SUMMERSILL v. State
This text of 952 So. 2d 1209 (SUMMERSILL v. State) is published on Counsel Stack Legal Research, covering District Court of Appeal of Florida primary law. Counsel Stack provides free access to over 12 million legal documents including statutes, case law, regulations, and constitutions.
Opinion
Charles Lindsay SUMMERSILL, Appellant,
v.
STATE of Florida, Appellee.
District Court of Appeal of Florida, Fifth District.
*1210 James S. Purdy, Public Defender, and Allison Havens, Assistant Public Defender, Daytona Beach, for Appellant.
Bill McCollum, Attorney General, Tallahassee, and Lori N. Hagan, Assistant Attorney General, Daytona Beach, for Appellee.
GRIFFIN, J.
Charles Lindsay Summersill ["Summersill"] appeals the trial court's order denying his motion to suppress two separate inculpatory statements he made to law enforcement. After the motion was denied, Summersill pled nolo contendere to the charges against him, reserving the right to appeal the denial.
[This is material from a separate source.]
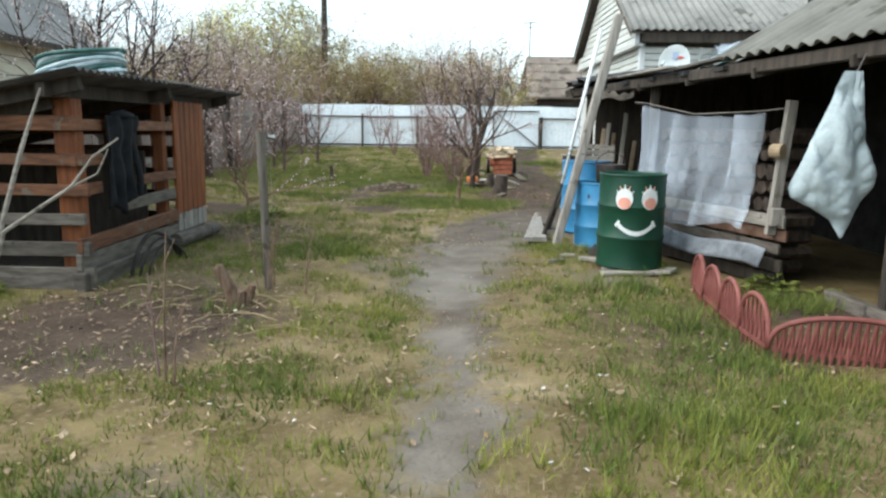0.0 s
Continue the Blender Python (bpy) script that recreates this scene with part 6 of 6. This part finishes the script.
def flat_bit(s0, s1, thin=0.35, wide=0.8):
    def blade(rng, vs, fs, x, y, z):
        s = s0 + (s1 - s0) * rng.random() ** 1.8
        a = rng.uniform(0, 6.3)
        u = Vector((math.cos(a), math.sin(a), rng.uniform(-0.4, 0.5))) * s
        w = Vector((-math.sin(a), math.cos(a), rng.uniform(-0.4, 0.5))) * s * rng.uniform(thin, wide)
        p = Vector((x, y, z + 0.012 + s * 0.35))
        b0 = len(vs)
        vs += [tuple(p + q) for q in (u, w, -u, -w)]
        fs.append((b0, b0 + 1, b0 + 2, b0 + 3))
    return blade


def lush(x, y):
    clumps = 1.5 * max(0.0, noise.noise((x * 1.5, y * 1.5, 61)) + 0.5 * noise.noise((x * 4, y * 4, 62)) - 0.22) if x < 0.2 and y > 6 else 0.6 * max(0.0, noise.noise((x * 2, y * 2, 61)) - 0.15)
    return max(min(0.8, clumps), 0.75 * spot(x, y, 1.4, 5.3, 0.8), spot(x, y, 1.5, 4.3, 0.9) * 0.6, spot(x, y, 0.72, 11.75, 0.72), spot(x, y, -0.55, 12.4, 0.7), 0.9 * spot(x, y, 0.1, 12.5, 0.8), 0.8 * spot(x, y, 0.1, 14.4, 0.8), 0.7 * spot(x, y, -1.8, 15.6, 1.4), 0.8 * spot(x, y, -2.4, 13.0, 0.8), spot(x, y, -0.2, 11.6, 0.6), 0.4 * spot(x, y, -2.2, 19, 4.2), 0.8 * spot(x, y, -0.3, 15.6, 1.6), 0.6 * spot(x, y, -1.2, 17, 2), 0.9 * spot(x, y, -2.4, 10.0, 0.7), 0.9 * spot(x, y, 1.75, 4.9, 0.6), 0.9 * spot(x, y, 1.6, 5.9, 0.5), 0.8 * spot(x, y, 1.5, 3.6, 0.8), 0.9 * spot(x, y, -0.85, 3.9, 0.5), 0.8 * spot(x, y, -1.2, 2.6, 0.6), 0.45 * spot(x, y, 3.2, 14.7, 0.7), 0.6 * spot(x, y, 3.05, 16.2, 0.7), 0.6 * spot(x, y, -1.2, 7.6, 0.9), spot(x, y, 2.85, 22.5, 0.9), 0.8 * spot(x, y, 1.35, 7.7, 0.4), spot(x, y, 2.6, 5.5, 0.3))


def w_grass(x, y):
    if blocked(x, y):
        return 0
    tuftiness = min(1, max(0.03, 0.45 + 2.6 * noise.noise((x * 2.2, y * 2.2, 31)) + 1.8 * noise.noise((x * 6, y * 6, 17))))
    return tuftiness * (1 - dirtiness(x, y)) ** 1.5 * min(1, max(0.12, 0.95 - 0.6 * dryness(x, y)))


def w_lush(x, y):
    return 0 if blocked(x, y) else lush(x, y) * (1 - 0.35 * dirtiness(x, y) if not x > 2.4 else 1)


def w_straw(x, y):
    return 0 if blocked(x, y) else (1 - dirtiness(x, y)) * min(1, max(0.1, dryness(x, y)))


def w_litter(x, y):
    if blocked(x, y):
        return 0
    d = dirtiness(x, y)
    return 0.22 * (1 - d) * max(0.05, 0.4 + 2.0 * noise.noise((x * 1.8, y * 1.8, 44)) + 1.0 * noise.noise((x * 5, y * 5, 45))) + 0.26 * spot(x, y, -2.0, 4.7, 1.9) + 0.6 * spot(x, y, -2.5, 9.2, 1.6) + 0.7 * spot(x, y, -1.2, 14.4, 1.0) + 0.5 * spot(x, y, -0.6, 8.6, 1.2) + 0.02


def w_chip(x, y):
    return min(1, spot(x, y, 0.95, 13.4, 1.5) + 0.6 * spot(x, y, 0.3, 13.2, 0.9) + 0.5 * spot(x, y, 1.5, 15.5, 0.9)) + 0.006 * (dirtiness(x, y) > 0.5)


scatter("grass", M_GRASS, 230000, 71, w_grass, tuft(0.025, 0.085, 5, 9, 0.0036), "short patchy olive-green spring grass")
scatter("green_grass", M_GRASSG, 90000, 72, w_lush, tuft(0.04, 0.105, 5, 9, 0.004), "taller fresh green grass tufts")
scatter("dry_grass", M_STRAW, 38000, 73, w_straw, tuft(0.015, 0.06, 3, 5, 0.003), "dry straw-coloured dead grass")
scatter("leaf_litter", M_LITTER, 40000, 74, w_litter, flat_bit(0.005, 0.028, 0.12, 0.6), "brown dead leaves lying on the ground")
scatter("petals", M_PETAL, 1500, 75, lambda x, y: 0 if blocked(x, y) else max(0.0, 0.35 + 1.2 * noise.noise((x * 1.1, y * 1.1, 81))) * (1 - 0.9 * dirtiness(x, y)) + 0.02, flat_bit(0.004, 0.017, 0.3, 0.9), "small whitish petals and scraps on the grass")
scatter("wood_chips", M_CHIP, 8000, 76, w_chip, flat_bit(0.005, 0.027, 0.15, 0.6), "pale wood chips scattered round the chopping block")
We dismiss the appeal because the appealed order is plainly not dispositive. There were witnesses and physical evidence that the State could have relied upon to secure a conviction without using the defendant's admissions.[1]See Brown v. State, 376 So.2d 382 (Fla.1979).
DISMISSED.
ORFINGER and LAWSON, JJ., concur.
NOTES
[1] Even if the order were dispositive, we have examined the circumstances of both statements, and we conclude that the trial court ruled correctly.